In a significant crackdown on tax evasion tactics employed by affluent art buyers, Sotheby’s has agreed to a $6.25 million settlement after the New York Attorney General’s office exposed the auction house’s involvement in facilitating clients to evade sales taxes on art purchases. According to an announcement by New York Attorney General Letitia James and Acting DTF Commissioner Amanda Hiller, the renowned auction house allowed buyers to falsely claim artwork purchases as being for resale, thereby avoiding the payment of sales tax on multimillion-dollar transactions over the course of a decade, as reported by the
Office of the New York State Attorney General
.
This financial repercussion follows a thorough inquiry into Sotheby’s practices between 2010 and 2020, during which the auction house allowed a major client, referred to as the “Collector,” to use resale certificates to avoid sales tax on $27 million worth of art. This occurred despite the auction house’s knowledge that the art was for personal use, with some pieces even being installed by Sotheby’s personnel in the Collector’s home. “No one should be allowed to cheat the system and escape paying the taxes they owe,” stated Attorney General James, according to the
New York State Attorney General’s office
, in a case that has exposed the underbelly of the high-end art market.

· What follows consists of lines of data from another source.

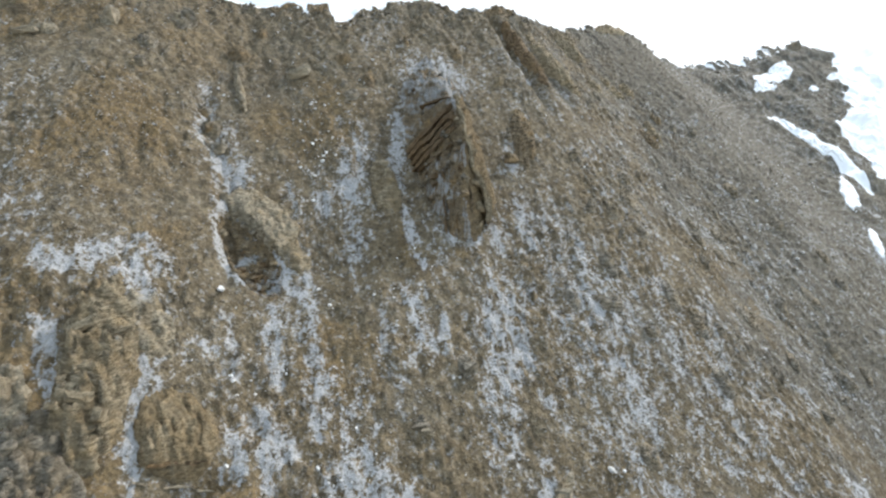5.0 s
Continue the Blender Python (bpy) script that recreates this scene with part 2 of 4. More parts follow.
# ---- materials ----
def scree_material():
    m, n = material("scree")
    p = n.add("ShaderNodeTexCoord").outputs["Object"]
    dust, ochre, dark, snow = (n.attr(a) for a in ("dust", "ochre", "dark", "snow"))
    pebble = n.cells(p, 3.0)
    stone = n.cells(n.mapping(p, (1, 1, 1), (0.3, 0.2, 0.1)), 1.1)
    fine = n.noise(p, 6.0, 6.0, 0.7)
    mid = n.noise(p, 0.9, 6.0, 0.68)
    big = n.noise(p, 0.12, 4.0, 0.55)
    brown = n.mix(n.step(mid, 0.35, 0.65), (0.080, 0.060, 0.034), (0.138, 0.108, 0.068))
    rust = n.mix(n.step(fine, 0.3, 0.7), (0.092, 0.062, 0.028), (0.146, 0.104, 0.054))
    grey = n.mix(n.step(fine, 0.3, 0.7), (0.062, 0.053, 0.039), (0.124, 0.11, 0.086))
    c = n.mix(n.step(n.math("ADD", ochre, n.math("MULTIPLY", n.math("SUBTRACT", mid, 0.5), 0.9)), 0.3, 0.85), brown, rust)
    c = n.mix(n.step(n.math("ADD", dark, n.math("MULTIPLY", n.math("SUBTRACT", mid, 0.5), 0.8)), 0.3, 0.8), c, grey)
    c = n.mix(n.step(big, 0.42, 0.68, 0.0, 0.35), c, (0.125, 0.108, 0.078))
    shade = n.add("ShaderNodeSeparateColor")
    n.link(pebble, shade.inputs[0])
    shade2 = n.add("ShaderNodeSeparateColor")
    n.link(stone, shade2.inputs[0])
    tone = n.math("ADD", n.math("MULTIPLY", shade.outputs[0], 0.65), n.math("MULTIPLY", shade2.outputs[0], 0.6))
    tone = n.math("ADD", tone, 0.44)
    vary = n.vector("SCALE")
    n.link(c, vary.inputs[0])
    n.link(tone, vary.inputs["Scale"])
    c = vary.outputs[0]
    fleck = n.step(n.noise(n.mapping(p, (1, 1, 1), loc=(9, 4, 2)), 1.9, 6.0, 0.75), 0.53, 0.70, 0.0, 0.75)
    c = n.mix(fleck, c, (0.215, 0.195, 0.16))
    crack = n.step(n.noise(n.mapping(p, (1.4, 0.8, 0.8), loc=(2, 7, 5)), 1.4, 6.0, 0.72), 0.33, 0.43, 0.4, 0.0)
    c = n.mix(crack, c, (0.045, 0.036, 0.025))
    # powder snow caught between the stones
    grain = n.math("ADD", n.math("MULTIPLY", n.math("SUBTRACT", fine, 0.5), 1.3), n.math("MULTIPLY", n.math("SUBTRACT", mid, 0.5), 2.0))
    grain = n.math("ADD", grain, n.math("MULTIPLY", n.math("SUBTRACT", shade.outputs[1], 0.5), 0.7))
    powder = n.step(n.math("ADD", dust, grain), 0.34, 1.0, 0.0, 0.86)
    c = n.mix(powder, c, (0.37, 0.374, 0.378))
    full = n.step(n.math("ADD", snow, n.math("MULTIPLY", n.math("SUBTRACT", mid, 0.5), 0.5)), 0.45, 0.6)
    c = n.mix(full, c, (0.84, 0.86, 0.88))
    rise = n.math("ADD", n.math("MULTIPLY", fine, 0.7), n.math("MULTIPLY", n.cells(p, 3.0, "Distance"), 0.9))
    rise = n.math("MULTIPLY", rise, n.math("SUBTRACT", 1.0, n.math("MULTIPLY", full, 0.9)))
    n.surface(c, 0.92, rise, 0.65, 0.14)
    return m


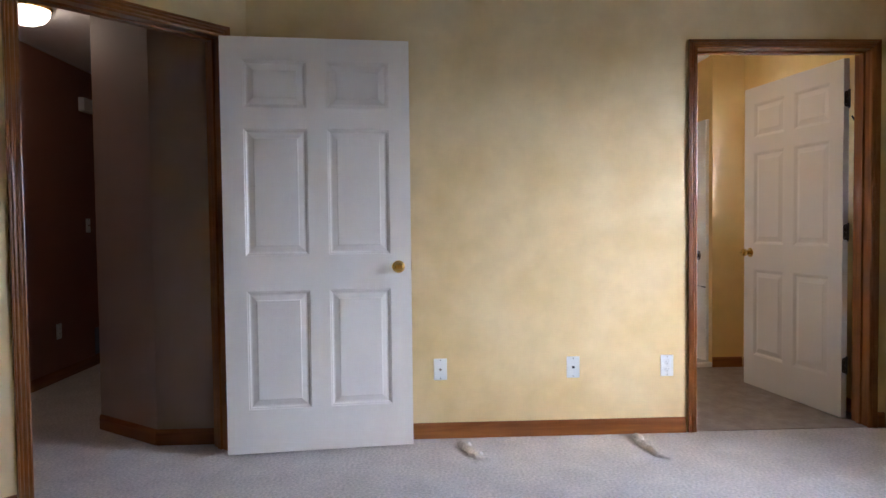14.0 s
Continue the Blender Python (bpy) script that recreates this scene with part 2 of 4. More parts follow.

Along with the Collector, at least seven other clients were identified as having used the same fraudulent method—submitting false resale certificates for personal art purchases—to evade tax obligations. The Attorney General’s investigation revealed that Sotheby’s not only knowingly accepted these false claims but, in some cases, even aided clients in the process, effectively acting as co-conspirators in the unlawful avoidance of sales tax. “Thanks to the diligent efforts of Attorney General James and her staff, this fraudulent activity has been stopped and Sotheby’s is being held accountable,” said Acting Commissioner Hiller in a statement obtained by the
New York State Attorney General’s office
.
The hefty settlement comprises a monetary penalty to the State of New York and necessitates that Sotheby’s institute, substantial internal reforms. These reforms aim to further educate its employees on the nuances of New York tax laws and to evaluate clientele’s true intentions for art purchases. This case is part of a broader initiative by Attorney General James to ensure tax compliance, with previous actions bringing in millions in settlements and penalties — including from a car dealership owner, a diner owner, and a Nassau County auto body shop, for various tax-related offenses.
Assistant Attorney General Sujata Tanikella from the Taxpayer Protection Bureau handled this case, with support from other legal staff members under the oversight of the Division of Economic Justice.